Sunday Morning TV

By Jerry Kammer on March 2, 2009

"Al Punto," the Sunday morning news show of the Spanish-language Univision network, featured a plea yesterday by the leftist candidate for the Salvadoran presidency that President Obama protect his countrymen who are living illegally in the U.S. The program also included a discussion with authors of the new book "Latinos and the Nation's Future."

Mauricio Funes, candidate of the Farabundo Marti National Liberation Front, expressed concern about the "threat of immediate deportation that hangs over hundreds of thousands of our countrymen." (All translations are mine.) A former journalist who leads in Salvadoran opinion polls, Funes said that Salvador could not handle a large-scale return of its countrymen because of miserable economic and public safety circumstances that he blamed on the long-ruling, rightist ARENA Party.
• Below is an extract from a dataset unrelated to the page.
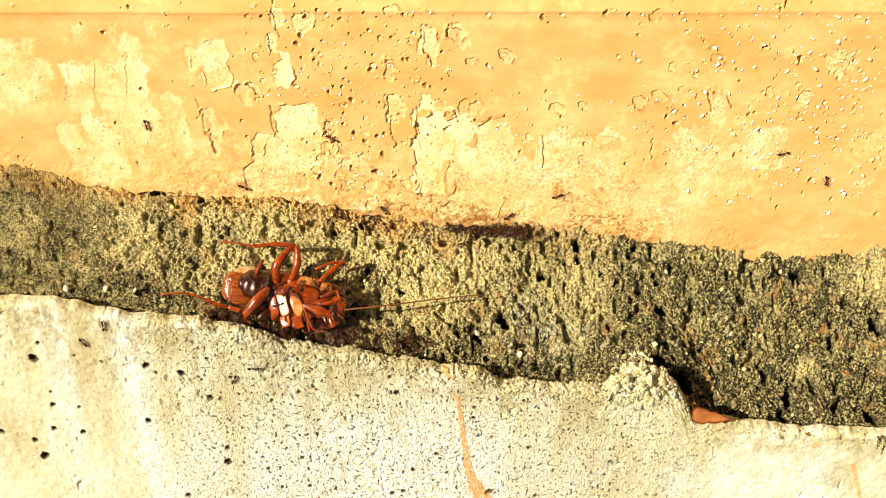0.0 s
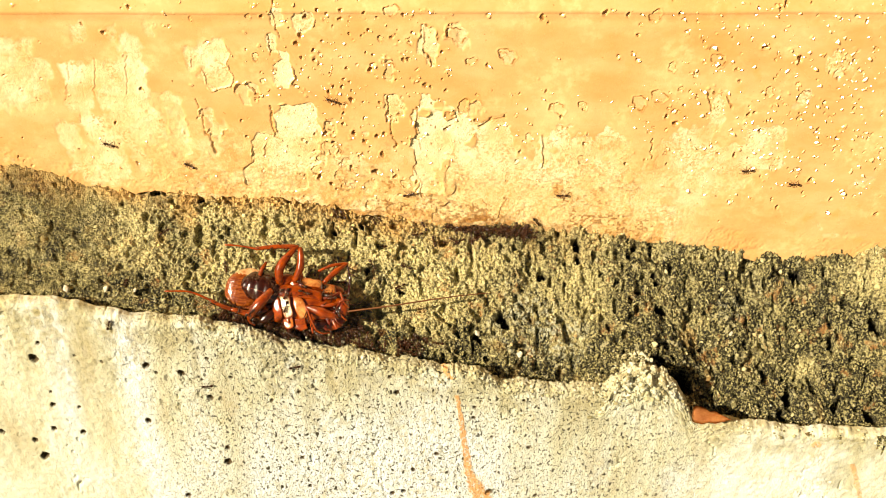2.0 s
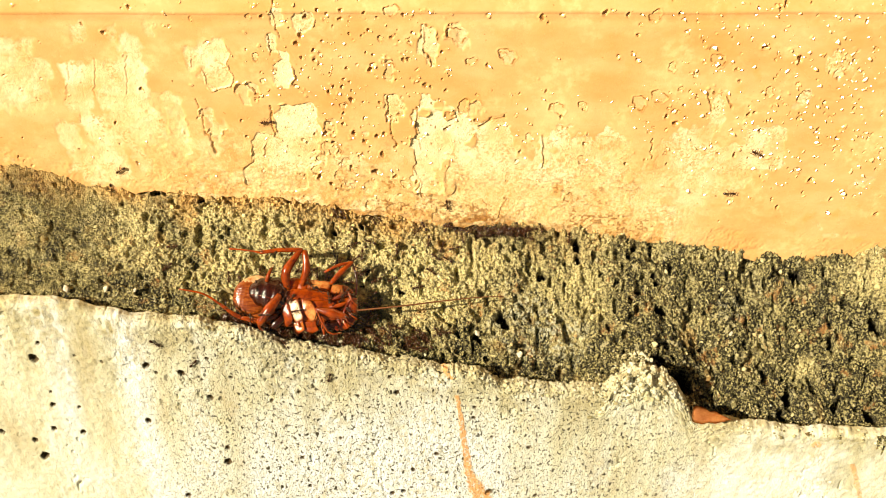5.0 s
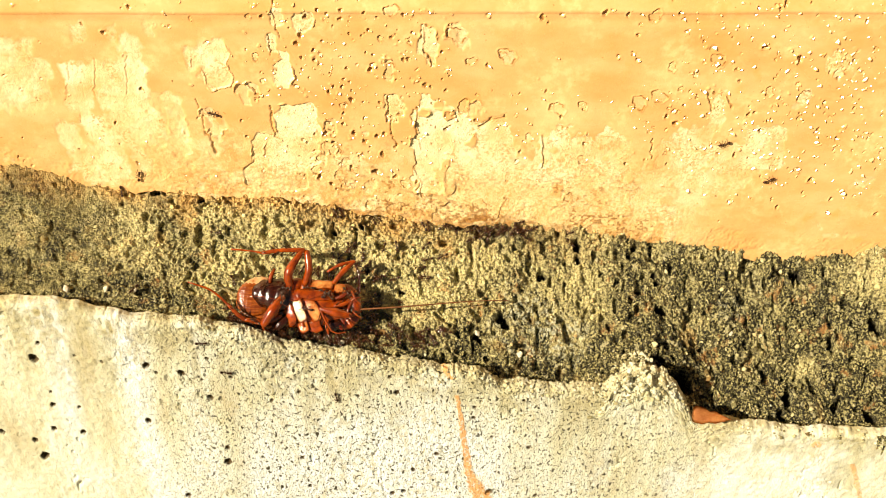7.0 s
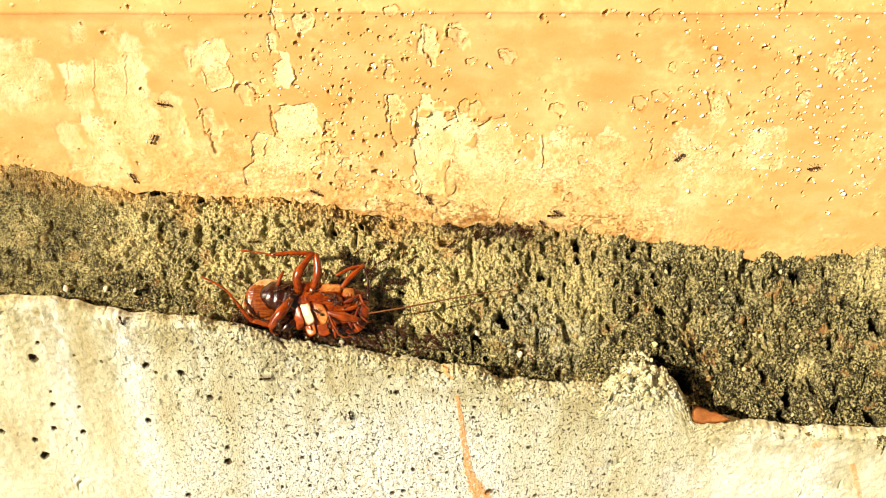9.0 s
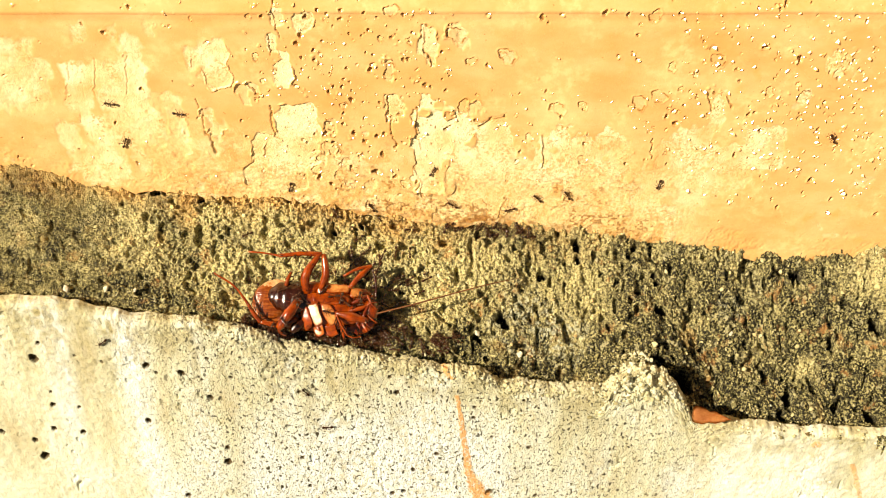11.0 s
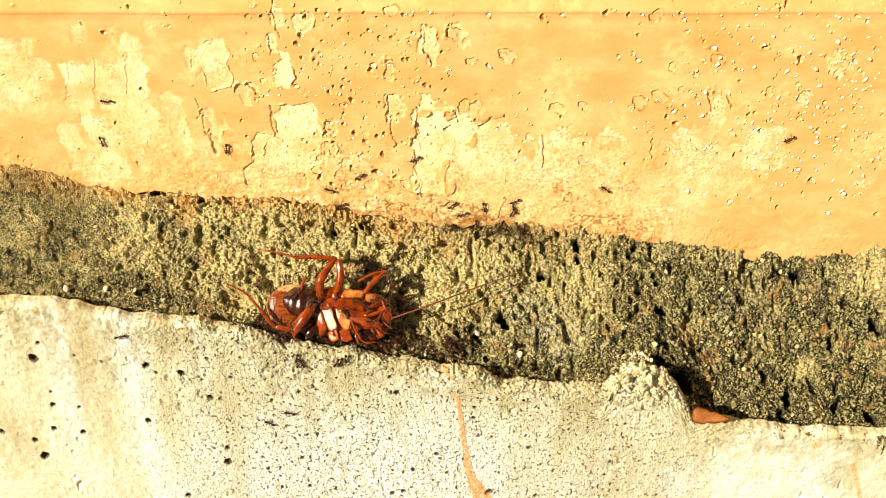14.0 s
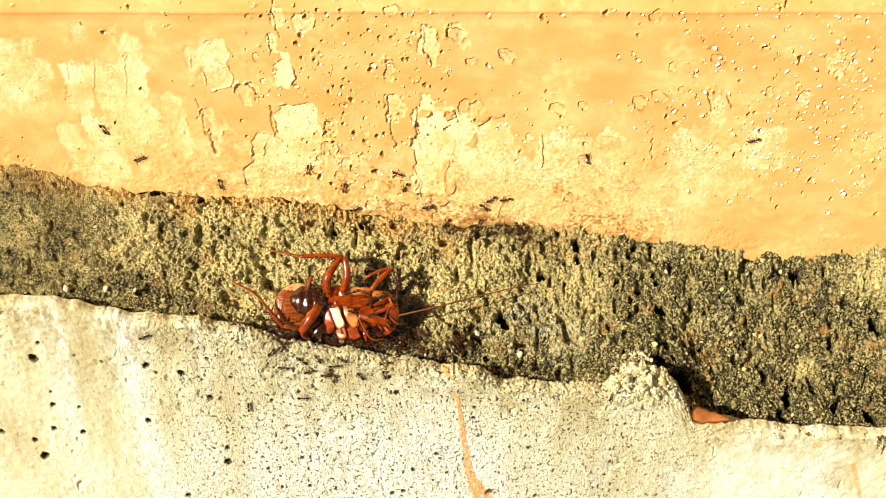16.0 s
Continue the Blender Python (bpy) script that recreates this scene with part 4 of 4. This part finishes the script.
def flat_place(t, u, v):
    """Millimetres x and h of a point given in the cockroach's own plane."""
    p = roach_pose(t) @ Vector((u * MM, v * MM, 0))
    return p.x / MM, p.dot(UPWARD) / MM


def crowd_ants():
    """Ants that tug at the cockroach and go along with it."""
    rng = random.Random(11)
    spots = []
    for n, u0, u1, v0, v1, late in ((92, -18, 17.5, -12.0, -4.6, 0), (42, -15, 18, -9.5, -5.2, 0), (16, 14.5, 20, -9, 3, 0), (20, 15, 25, -8, 8, 1), (10, -6, 13, 5.5, 12, 0), (20, 6, 24, 6, 16, 1), (8, -18, -10, -5, 7, 0), (22, 17, 38, -11, -6, 0)):
        for _ in range(n):
            spots.append((rng.uniform(u0, u1), rng.uniform(v0, v1), rng.uniform(2.5, 14) if late else 0))
    for u, v, come in spots:
        toward = math.degrees(math.atan2(-v, -u * 0.4)) + rng.uniform(-60, 60)
        keep = rng.uniform(0.75, 1.0)
        lift = 0.1 if rng.random() < 0.7 else 0.6
        rows, t = [], 0.0
        du = dv = 0.0
        while t < 16.01:
            tt = t * keep + 8 * (1 - keep)
            x, h = flat_place(tt, u + du, v + dv)
            if come:
                # comes down from the nest gap
                away = min(max((come - t) / 3.5, 0), 1)
                x, h = x + away * (10 + 0.8 * v - x), h + away * (33.5 + 0.05 * u - h)
            place, normal = drop(x, h)
            while normal is FACE and h < 30:
                h += 0.5
                place, normal = drop(x, h)
            rows.append((round(t, 2), stand(place, normal, toward + rng.uniform(-14, 14), lift)))
            du, dv = 0.6 * du + rng.uniform(-0.7, 0.7), 0.6 * dv + rng.uniform(-0.5, 0.5)
            t += 0.8
        add_ant(rows, "ants carrying the cockroach")


def body_tree():
    """The cockroach's trunk and legs as one surface in its own space."""
    points, faces = [], []
    for piece in cockroach.children:
        if piece.name.split(".")[0] in ("antenna", "tarsus"):
            continue
        first = len(points)
        points += [piece.matrix_basis @ v.co for v in piece.data.vertices]
        faces += [[first + k for k in f.vertices] for f in piece.data.polygons]
    return BVHTree.FromPolygons(points, faces)


def riding_ants():
    """Ants on the cockroach's belly and legs."""
    rng = random.Random(12)
    tree = body_tree()
    for _ in range(15):
        u, v = rng.uniform(-12, 14), rng.uniform(-5.5, 5.0)
        turn = rng.uniform(0, 360)
        rows, t = [], 0.0
        while t < 16.01:
            place, normal, _, _ = tree.ray_cast(Vector((u * MM, v * MM, 0.02)), Vector((0, 0, -1)))
            up = 2.0 * MM if place is None else place.z
            rows.append((round(t, 2), roach_pose(t) @ pose(u * MM, v * MM, up + 0.05 * MM, 0, 0, turn)))
            u, v = min(max(u + rng.uniform(-1, 1), -12), 14), min(max(v + rng.uniform(-0.8, 0.8), -5.5), 5.0)
            turn += rng.uniform(-45, 45)
            t += 0.8
        add_ant(rows, "ants carrying the cockroach")


def roaming_ants():
    """Ants that run about on the kerb face, the painted wall and the ledge."""
    rng = random.Random(13)
    # number, bounds, stride, and when they come out of the crack beside the kerb's edge
    areas = ((2, -66, -16, -17, 3, 2.2, 0, 2), (13, -58, -8, -11, 4, 1.8, 12.2, 15), (3, -86, -6, 44, 66, 3.0, 0, 1), (7, -40, 0, 40, 54, 2.2, 6, 12),
             (6, -24, 34, 30, 44, 2.0, 0, 1), (2, 36, 100, 44, 58, 2.5, 0, 1), (3, -90, -45, 6, 34, 2.5, 0, 1))
    for n, x0, x1, h0, h1, step, t0, t1 in areas:
        for _ in range(n):
            x, h = rng.uniform(x0, x1), rng.uniform(h0, h1)
            heading = rng.uniform(0, 360)
            out = rng.uniform(t0, t1)
            if out > 3:
                # waits in the crack, or at the paint's foot, then runs off
                kerb_side = h1 < 20
                x = rng.uniform(-48, -16) if kerb_side else rng.uniform(-30, 20)
                line = LIP if kerb_side else PAINT_FOOT
                h = float(along(np.array([x * MM]), line)[0]) / MM * 0.78 + (3.0 if kerb_side else 20.0)
                heading = 270 + rng.uniform(-40, 40) if kerb_side else 120
            rows, t = [], 0.0
            while t < 16.01:
                rows.append((round(t, 2), stand(*drop(x, h), heading)))
                if t < out and out > 3:
                    t += 0.4
                    continue
                if out > 3 and not (h0 <= h <= h1):
                    h += step * (-1 if kerb_side else 1)
                    x += rng.uniform(-0.8, 0.8)
                    t += 0.4
                    continue
                for _ in range(12):
                    turn = heading + rng.uniform(-48, 48)
                    go = step * rng.uniform(0.5, 1.3)
                    nx, nh = x + go * math.cos(radians(turn)), h + go * math.sin(radians(turn)) * 0.75
                    if x0 <= nx <= x1 and h0 <= nh <= h1:
                        x, h, heading = nx, nh, turn
                        break
                else:
                    heading += 80
                t += 0.4
            add_ant(rows, "roaming ants")


def nest_ants():
    """Ants at the gap under the paint's edge."""
    rng = random.Random(14)
    for _ in range(14):
        x, h = rng.uniform(1, 26), rng.uniform(33.8, 36.2)
        h -= (x - 4) * 0.08
        turn = rng.uniform(0, 360)
        rows, t = [], 0.0
        while t < 16.01:
            rows.append((round(t, 2), stand(*drop(x, h), turn)))
            x, h, turn = x + rng.uniform(-0.7, 0.7), h + rng.uniform(-0.3, 0.3), turn + rng.uniform(-35, 35)
            t += 0.8
        add_ant(rows, "ants at the nest gap")


crowd_ants()
riding_ants()
roaming_ants()
nest_ants()


# ---- small things on the ledge ----
def build_leaf():
    leaf_ob = tagged(new("leaf_scrap"), "scrap of dry orange leaf on the ledge edge", "leaf")
    bm = bmesh.new()
    n = 14
    top, low = [], []
    for i in range(n + 1):
        f = i / n
        w = (2.9 + 0.5 * math.sin(11 * f) + 0.3 * math.sin(23 * f + 1)) * (math.sin(math.pi * min(1, 0.18 + 0.82 * f)) ** 0.7) * (1 - 0.75 * f) + 0.1
        row = []
        for k in (-1, -0.5, 0, 0.5, 1):
            row.append(bm.verts.new((f * 10.0 - 5, k * w * (1.0 if k > 0 else 0.8) - 0.8 * f, 0.5 * k * k + 0.5 * math.sin(3 * f) + 0.25 * math.sin(7 * f + 2 * k))))
        top.append(row)
    for a, b in zip(top, top[1:]):
        for k in range(4):
            bm.faces.new((a[k], a[k + 1], b[k + 1], b[k]))
    bmesh.ops.solidify(bm, geom=bm.faces[:], thickness=0.18)
    part("blade", bm, LEAF, leaf_ob)
    leaf_ob.matrix_basis = pose(0.0698, -0.0008, -0.0168, 58, 0, -4)


def build_grit():
    rng = random.Random(21)
    made = None
    for x, h, r in ((-93.5, 19.5, 0.9), (-84.5, 19.5, 0.9), (-77.0, 19.2, 0.6), (-26.0, 5.8, 0.9), (9.0, 7.6, 0.8), (77.0, 7.0, 0.6), (20.0, 2.0, 0.8)):
        place, normal = drop(x, h)
        if made is None:
            bm = bmesh.new()
            bmesh.ops.create_icosphere(bm, subdivisions=2, radius=1)
            for v in bm.verts:
                v.co *= 1 + 0.7 * noise.noise(v.co * 1.3)
                v.co.z *= 0.7
            made = part("grit", bm, PEBBLE, None)
            ob = tagged(made, "pale grain of grit lying on the ledge", "grit", "grit grains")
        else:
            ob = made.copy()
            scene.collection.objects.link(ob)
        ob.matrix_basis = Matrix.Translation(place + normal * r * 0.3 * MM) @ pose(0, 0, 0, 45, 0, rng.uniform(0, 360)) @ Matrix.Scale(r, 4)


def build_crumbs():
    """The heap of broken concrete crumbs at the chipped kerb edge."""
    rng = random.Random(31)
    bm = bmesh.new()
    for _ in range(520):
        x, h = rng.gauss(49.5, 5.5), 0.0
        if not 38 < x < 64:
            continue
        top = float(along(np.array([x * MM]), LIP)[0]) / MM * 0.78
        h = top + rng.uniform(-8, 4.0)
        r = rng.uniform(0.16, 0.40) + 0.5 * rng.random() ** 7
        place, normal = drop(x, h)
        made = bmesh.ops.create_icosphere(bm, subdivisions=1, radius=1)["verts"]
        seed = Vector((rng.uniform(0, 50), rng.uniform(0, 50), 0))
        m = Matrix.Translation((place + normal * r * 0.05 * MM) / MM) @ pose(0, 0, 0, rng.uniform(0, 360), rng.uniform(0, 360), 0)
        for v in made:
            p = v.co * (1 + 0.75 * noise.noise(v.co * 1.1 + seed) + 0.3 * noise.noise(v.co * 3 + seed))
            v.co = m @ Vector((p.x * r, p.y * r * 0.85, p.z * r * 0.75))
    for _ in range(420):
        x = rng.uniform(-112, 118)
        if x < -60:
            continue
        h = float(lip_line(np.array([x * MM]))[0]) / MM * 0.78 + rng.gauss(-0.3, 1.6)
        r = rng.uniform(0.16, 0.34) + 0.3 * rng.random() ** 5
        place, normal = drop(x, h)
        made = bmesh.ops.create_icosphere(bm, subdivisions=1, radius=1)["verts"]
        seed = Vector((rng.uniform(0, 50), rng.uniform(0, 50), 0))
        for v in made:
            v.co = (place + normal * r * 0.3 * MM) / MM + v.co * r * (1 + 0.5 * noise.noise(v.co * 1.1 + seed))
    tagged(part("crumbs", bm, CRUMB, None, flat=True), "pale broken concrete crumbs heaped along the kerb edge", "crumbs", kind="stuff")


def build_flakes():
    """Little curled flakes of glossy paint, standing off the wall beside the chips and pits."""
    rng = random.Random(41)
    bm = bmesh.new()
    more = [(rng.uniform(58, 118), rng.uniform(28, 84), 0.4) for _ in range(380)] + [(rng.uniform(-45, -5), rng.uniform(34, 82), 0.4) for _ in range(150)] + [(rng.uniform(-5, 58), rng.uniform(44, 60), 0.4) for _ in range(60)]
    for bx, bz, r, *_ in WALL_MARKS + more:
        if rng.random() > 0.7:
            continue
        x, z = bx + rng.uniform(0.2, 1.1) * r, bz + rng.uniform(-0.6, 0.7) * r
        place, _, _, d = wall_tree.ray_cast(Vector((x * MM, -0.1, z * MM)), Vector((0, 1, 0)))
        if place is None:
            continue
        size = (rng.uniform(0.16, 0.34) + 0.42 * rng.random() ** 3) * (1.4 if bx > 62 else 0.95)
        slim = rng.uniform(0.35, 0.85)
        normal = Vector((-0.36 - 0.0011 * bx + rng.gauss(0, 0.09), -0.73, 0.565 + rng.gauss(0, 0.07))).normalized()
        side = normal.orthogonal().normalized() @ Matrix.Rotation(rng.uniform(0, 6.28), 3, normal)
        other = normal.cross(side)
        centre = place / MM + normal * size * 0.06
        n = 7
        reach = [size * rng.uniform(0.6, 1.35) for _ in range(n)]
        spokes = [side * math.cos(2 * math.pi * k / n) * q + other * math.sin(2 * math.pi * k / n) * q * slim for k, q in enumerate(reach)]
        upper = [bm.verts.new(centre + v - normal * 0.12 * size) for v in spokes]
        inner = [bm.verts.new(centre + v * 0.68) for v in spokes]
        under = [bm.verts.new(centre + v * 0.8 - normal * (size * 0.18 + 0.08)) for v in spokes]
        bm.faces.new(inner)
        for k in range(n):
            bm.faces.new((inner[k], upper[k], upper[(k + 1) % n], inner[(k + 1) % n]))
            bm.faces.new((upper[k], under[k], under[(k + 1) % n], upper[(k + 1) % n]))
    tagged(part("paint_flakes", bm, FLAKE, None, flat=True), "small curled flakes of glossy orange paint on the wall", "paint flakes", kind="stuff")


build_flakes()
build_leaf()
build_grit()
build_crumbs()


def motions():
    walk(cockroach, [(r[0], roach_pose(r[0])) for r in ROACH_ROWS])
    knee = Vector((-13.6, -4.1, 1.5)) * MM
    walk(shin, [(t, pose(*knee, 0, 0, a)) for t, a in ((0, 36), (1.5, 33), (2.5, 29), (4, 22), (6.5, 8), (7, 6), (9, 0), (11.5, -6), (12.5, -5), (14, 0), (16, -1.5))])
    hock = Vector((0.9, 13.0, 4.4)) * MM
    walk(upper_shin, [(t, pose(*hock, 0, 0, a)) for t, a in ((0, 6.5), (2.5, 7.5), (4, 5), (7, 2), (11.5, 2), (14, -3), (16, -2.5))])
    root = Vector((14.4, -1.4, 1.8)) * MM
    walk(feeler, [(t, pose(*root, 0, 0, a)) for t, a in
                  ((0, 5.5), (1.5, 7), (3.5, 4.5), (7, -3.5), (8, -1), (9, 4), (11.5, 10), (12.5, 14), (14.5, 13.5), (16, 6))])
    for ant, rows in ANTS:
        walk(ant, rows)


motions()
Said Funes: "I would ask of President Obama -- if he wants to help us construct democracy, reduce social inequality and create conditions of economic and political stability in our country -- that he guarantee, using the weight of his office, that there will be stability in terms of immigration that would permit the Salvadorans to live and work in the United States as they aspired to do."

In another segment of "Al Punto," former HUD Secretary Henry Cisneros, talked about his book's plea for a recognition of mutual interests between the growing Latino population and U.S. society as a whole. In an essay in the book, Cisneros noted projections that by 2050, the Latino population of the U.S. will reach 100 million.

Said Cisneros: "The theme of the book is this: that the number of Latinos is already very large, so we must not talk just of the interests of the Latinos, but really about our obligations to construct, to develop the country. And [the theme is also] that the country has the responsibility to recognize that if it is going to maintain its greatness for the long run, its place in the world, it will have to include this population of Latinos. Because these youngsters, these children in the schools now are the future: the engineers, researchers, doctors, the leaders of finance and education for the future."

Lionel Sosa, the Latino Republican campaign adviser credited with helping elect Republicans from Ronald Reagan to George W. Bush, took up the same theme. Sosa said Latinos must emphasize the need to prepare for leadership.

Sosa said he would like to see "every father and mother say to their children: you are going to go to the university; you’re going to have something, a good life; you are going to be leaders in this country. We have to be leaders."